Die Öffnungsklausel führt unmittelbar zum fünften Problem: dem Länderfinanzausgleich. Der Solidarausgleich zwischen den Ländern soll künftig ebenfalls auf Basis des Scholz-Modells stattfinden. Müssen dann aber auch die „Abweichler“ unter den Ländern für den Finanzausgleich das komplizierte Scholz-Modell in einer parallelen Schattenrechnung durchführen – und eventuell sogar ihren Bürgern dafür eine zweite Grundsteuererklärung abverlangen? Dies würde die Öffnungsklausel faktisch kaum mehr anwendbar machen. Aus der FDP-Bundestagsfraktion wurde schon gewarnt, dass man sich eine Zustimmung zu einer Grundgesetzänderung unter diesen Bedingungen nicht vorstellen könne.
Die Diskussion um die Umlagefähigkeit der Grundsteuer auf die Mieter ist das „Kuddelmuddel“ Nummer sechs. Nur eine Abschaffung der Umlagefähigkeit wäre mit dem Ziel des Gesetzentwurfs vereinbar, die Leistungsfähigkeit des Eigentümers zu erfassen. Vor allem die Immobilienlobby sieht die Grund- als eine Bewohnersteuer und lehnt die Abschaffung der Umlagefähigkeit ab, so wie sie jüngst der Berliner Senat im Bundesrat vorschlug; die SPD-Bundestagsfraktion will sie nun immerhin auf 50 Prozent begrenzen. Eine Bodenwertsteuer wäre eindeutig nicht mehr mit der Umlage auf die Mieter vereinbar; ein Grund mehr für Lobby und Teile der Politik, diese Option beiseitezuschieben.
So ergibt sich die Frage, was geschieht, wenn die vom Bundesverfassungsgericht gesetzten Fristen gerissen werden. Dann müsste die Gesetzgebungskompetenz an die Länder gehen. Das Verfahren ist allerdings teilweise noch unklar.
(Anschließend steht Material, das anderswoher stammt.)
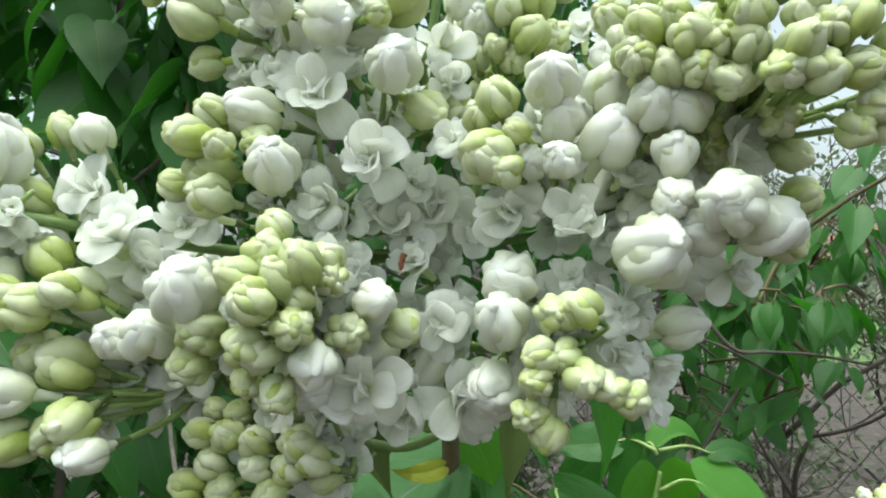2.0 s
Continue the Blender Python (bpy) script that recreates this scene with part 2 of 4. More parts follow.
def tube(name, points, r0, r1, mat, parent, label="", sides=8, steps=5, knots=0.0):
    v, q = tube_data(points, r0, r1, sides, steps, knots)
    if parent is not None:
        v = [Vector(x) - parent.location for x in v]
    return mesh_object(name, v, q, mat, parent, label)


# ---- buds and flowers ----
def solid_petal(length, width, thick, cup, curl, rng, rows=12, sides=14, narrow=0.62, start=0.15):
    """A fleshy petal: oval loops along a bent line that starts at the origin, runs along +x and lifts towards +z."""
    wav = [(rng.uniform(-1, 1), rng.uniform(2, 4), rng.uniform(0, 6)) for _ in range(2)]
    turn = rng.uniform(-0.35, 0.35)
    verts, uvs, faces = [], [], []
    x, z = 0.0, 0.0
    last = 0.0
    for i in range(rows + 1):
        t = 0.5 - 0.5 * math.cos(math.pi * (0.02 + 0.96 * i / rows))
        ang = start + cup * math.sin(math.pi * t * 0.75) - curl * max(0, t - 0.45) ** 1.3 * 3
        x += math.cos(ang) * length * (t - last)
        z += math.sin(ang) * length * (t - last)
        last = t
        w = width * (0.08 + t ** narrow) * (1 - t ** 5.0) ** 0.5
        h = thick * (0.25 + 0.75 * math.sin(math.pi * min(1, 0.15 + 0.85 * t)) ** 0.6)
        for k in range(sides):
            g = 2 * math.pi * k / sides
            u, s = math.cos(g), math.sin(g)
            ripple = sum(a * math.sin(q * (t * 2.4 + u) + o) for a, q, o in wav) * 0.06 * t * length
            lift = (0.45 * cup + 0.08) * u * u * w + turn * u * w * t + h * s + ripple * (0.5 + 0.5 * u * u)
            verts.append(Vector((x - math.sin(ang) * lift, u * w, z + math.cos(ang) * lift)))
            uvs.append((0.5 + 0.5 * u, t))
    for i in range(rows):
        for k in range(sides):
            m = (k + 1) % sides
            faces.append((i * sides + k, (i + 1) * sides + k, (i + 1) * sides + m, i * sides + m))
    faces.append(tuple(range(sides)))
    faces.append(tuple(range(rows * sides, (rows + 1) * sides))[::-1])
    return verts, faces, uvs


SHAPES = {}


def petal_mesh(name, length, width, cup, curl, thick, seed):
    v, f, uv = solid_petal(length, width, thick, cup, curl, random.Random(seed))
    ob = mesh_object(name, v, f, M_PETAL, None, "", uv)
    me = ob.data
    bpy.data.objects.remove(ob)
    SHAPES[me] = (v, f, uv)
    return me


def scale_petal(length, width, seed, n=9, m=14, uneven=1.0, thick=0.3):
    """One oval petal of a bud, lying over a ball: x towards the bud's top, z outwards."""
    v, f, uv = [], [], []
    ridge = random.Random(seed).choice((0.0, 0.04, -0.07, -0.10))
    for i in range(n + 1):
        p = math.pi * (0.02 + 0.96 * i / n)
        s, q = -math.cos(p), math.sin(p)
        for g in range(m):
            e = 2 * math.pi * g / m
            y = math.cos(e) * q * width * (1 - 0.16 * s)
            z = math.copysign(abs(math.sin(e)) ** 0.9, math.sin(e)) * q * thick - 0.46 * (s * length) ** 2 - 0.75 * y * y + ridge * math.exp(-(y / 0.11) ** 2) * q
            w = Vector((s * length, y, z))
            # no two petals lie quite alike: soft dents and an uneven rim
            lump = uneven * noise.noise(w * 2.6 + Vector((seed * 3.7, 0, 0)))
            dent = uneven * noise.noise(w * 5.0 + Vector((0, seed * 2.3, 5)))
            v.append(w + Vector((0.10 * lump, 0.14 * lump * y / max(width, 0.1), 0.10 * lump + 0.045 * dent)))
            uv.append((0.5 + 0.5 * math.cos(e) * q, 0.5 + 0.5 * s))
    for i in range(n):
        for g in range(m):
            h = (g + 1) % m
            f.append((i * m + g, i * m + h, (i + 1) * m + h, (i + 1) * m + g))
    f.append(tuple(range(m))[::-1])
    f.append(tuple(range(n * m, (n + 1) * m)))
    return v, f, uv


def stored(name, v, f, uv, mats, second=None):
    """A mesh kept for many objects; faces from the index second on take the second material."""
    ob = mesh_object(name, v, f, mats, None, "", uv)
    me = ob.data
    bpy.data.objects.remove(ob)
    if second is not None:
        for i, pol in enumerate(me.polygons):
            if i >= second:
                pol.material_index = 1
    return me


def bud_mesh(whorls, mat, seed, core=0.62, uneven=0.8, thick=0.34, lap=0.10):
    """A double bud: fleshy oval petals lying over one another round a core, above a narrow tube and calyx.
    whorls: how many, how far down from the top their middle lies, length, width, and turn;
    lap: how far one edge of each petal lifts over its neighbour.
    Gives the joined bud, the bare core, and the petals with their places on it."""
    rng = random.Random(seed)
    verts, faces, uvs = [], [], []

    def add(v, f, uv):
        o = len(verts)
        verts.extend(v)
        faces.extend(tuple(i + o for i in q) for q in f)
        uvs.extend(uv)

    rows, cols = 8, 12
    ball, quads = [], []
    for i in range(rows + 1):
        th = math.pi * (0.01 + 0.98 * i / rows)
        for k in range(cols):
            ph = 2 * math.pi * k / cols
            ball.append(Vector((math.sin(th) * math.cos(ph), math.sin(th) * math.sin(ph), math.cos(th))) * core)
    for i in range(rows):
        for k in range(cols):
            m = (k + 1) % cols
            quads.append((i * cols + k, (i + 1) * cols + k, (i + 1) * cols + m, i * cols + m))
    add(ball, quads, [(0.5, 0.15)] * len(ball))
    tv, tf = tube_data([(0, 0, -0.45), (0.03, 0, -0.95), (0, 0.02, -1.45)], 0.27, 0.13, 8, 3)
    add(tv, tf, [(0.5, 0.1)] * len(tv))
    green = len(faces)
    cv, cf = tube_data([(0, 0.02, -1.35), (0, 0.02, -1.7), (0, 0, -2.1)], 0.20, 0.09, 8, 3)
    add(cv, cf, [(0.5, 0.0)] * len(cv))
    bare = stored("bud", verts, faces, uvs, [mat, M_STEM], green)
    petals, body = [], len(faces)
    for ring, (count, down, length, width, turn) in enumerate(whorls):
        shape = scale_petal(length, width, seed * 10 + ring, uneven=uneven, thick=thick)
        mesh = stored("petal", *shape, [mat])
        for k in range(count):
            a = turn + 2 * math.pi * (k + rng.uniform(-0.14, 0.14)) / count
            th = down + rng.uniform(-0.1, 0.1)
            up = Vector((-math.cos(th) * math.cos(a), -math.cos(th) * math.sin(a), math.sin(th)))
            out = Vector((math.sin(th) * math.cos(a), math.sin(th) * math.sin(a), math.cos(th)))
            at = out * (core * 0.93 + 0.05 * rng.random())
            m = Matrix((up, out.cross(up), out)).transposed().to_4x4()
            m = Matrix.Translation(at) @ m @ Matrix.Rotation(rng.uniform(-0.22, 0.22), 4, "Z") @ Matrix.Rotation(-rng.uniform(-0.05, 0.22), 4, "Y") @ Matrix.Rotation(lap + rng.uniform(-0.1, 0.1), 4, "X")
            m = m @ Matrix.Diagonal((rng.uniform(0.88, 1.12), rng.uniform(0.88, 1.1), 1, 1))
            petals.append((mesh, m))
            add([m @ x for x in shape[0]], shape[1], shape[2])
    # the joined bud, with the calyx last
    calyx = set(range(green, body))
    sorted_faces = [q for i, q in enumerate(faces) if i not in calyx] + [faces[i] for i in sorted(calyx)]
    whole = stored("bud", verts, sorted_faces, uvs, [mat, M_STEM], len(faces) - len(calyx))
    return whole, bare, petals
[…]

Einige Länder arbeiten schon an einem „Plan B“, um sich auf den Grundsteuer-GAU vorzubereiten. Bislang findet allerdings auch hierbei die Bodenwertsteuer keine Beachtung. Stattdessen wird an die Besteuerung nur der Boden- und der Gebäudeflächen gedacht – unabhängig davon, ob sich die Grundstücke in guten oder einfachen Lagen befinden.
Die Grundsteuerreform ist bislang ein Irrflug, der mit einer Bruchlandung enden könnte. Der potenzielle Schaden ist weit größer als jährlich 14 Milliarden Euro Einnahmenausfälle für die Kommunen. Vielmehr wird eine Chance verpasst, das Land steuerpolitisch neu aufzustellen. Weg von der Besteuerung von Arbeit, Verbrauch und Investitionen – einschließlich Wohnraum –, hin zu einer stärkeren Belastung der Nutzung von Land und Natur. Der Weg: eine Bodenwertsteuer. Es bleibt die Hoffnung, dass diesbezüglich künftig auf Ebene der Länder Fortschritte erzielt werden können.